Spans contain the following information
SpanType: One of the above kinds
SourceLocation: Location of the char in the file where the block started which is of the following representation (AbsoulteIndex: LineIndex: CharIndex :: Length of Span)
Content: Content which is parsed as a Span
Sample Input for a Razor C# file
1 + 1 = @(1+1)
GeneratedParseTree
Markup Block at (0:0,0)::16
- Markup Span [V;Any] at (0:0,0)::8 - [1 + 1 = ] (Document)
- Expression Block at (8:0,8)::6
- Transition Span [V;None] at (8:0,8)::1 - [@]
- MetaCode Span [V;None] at (9:0,9)::1 - [(]
- Code Span [V;Any] at (10:0,10)::3 - [1+1] - [Terminator: <>]
- MetaCode Span [V;None] at (13:0,13)::1 - [)]
- Markup Span [V;Any] at (14:0,14)::2 - [\r\n] (Document)

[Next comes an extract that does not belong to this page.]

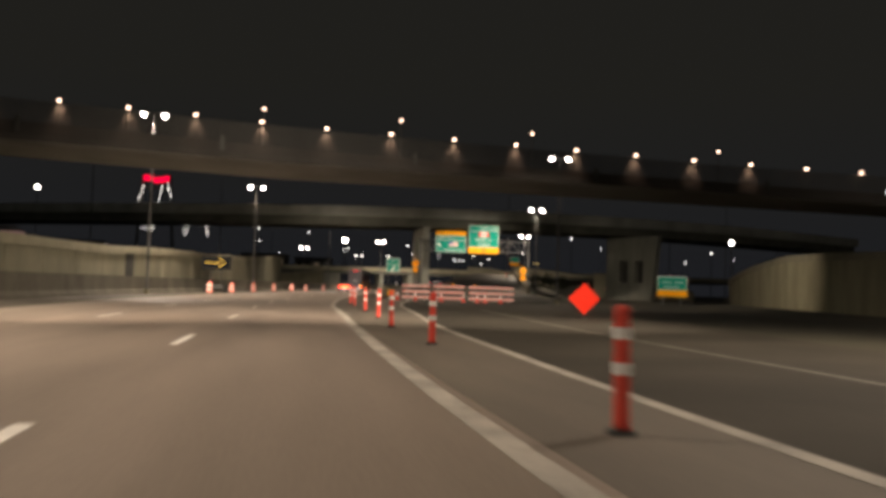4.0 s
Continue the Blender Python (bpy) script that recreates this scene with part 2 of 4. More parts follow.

As you know Razor parser starts parsing with MarkupBlock, so in this case the first block is the MarkupBlock. After creating the markup block the parser sees that the next char in markup so it creates a MarkupSpan and puts all the markup content in this span
When the parser sees @, it knows that the next characters have to do with code so it creates an ExpressionBlock. After creating the ExpressionBlock the parser parses the @ as a TransitionSpan which means that we have transitioned from Markup-Code. ExpressionBlock have the following signature @() so the parser parses the ( as MetaCode span. At this point the parser parsers the remaining characters as CodeSpan until it sees the terminator char ) which is parsed as MetaCodeSpan
After the CodeSpan, the ExpressionBlock does not anything else to be parsed and this the parser consumes the newline character as part of the MarkupBlock
ParseTreeViewer
If you found the above description about the ParseTree that gets generated for the Razor syntax, interesting then you should download this tool which lets generates the Parsed Tree for a given Razor syntax.
This tool can be used for debugging your application, though I would say it is an advanced use. If you think that the parser is not parsing the input as expected, then you can use this tool to see the parse tree that gets generated and figure out what is wrong.
Screenshot of the tool
FAQ
1. You need to have Asp.Net WebPages installed on the machine
2. If you select the “View In Browser” option then the tool generates a temp file “test.htm”
Hopefully this would help you understand the structure of the generated parse tree for razor syntax.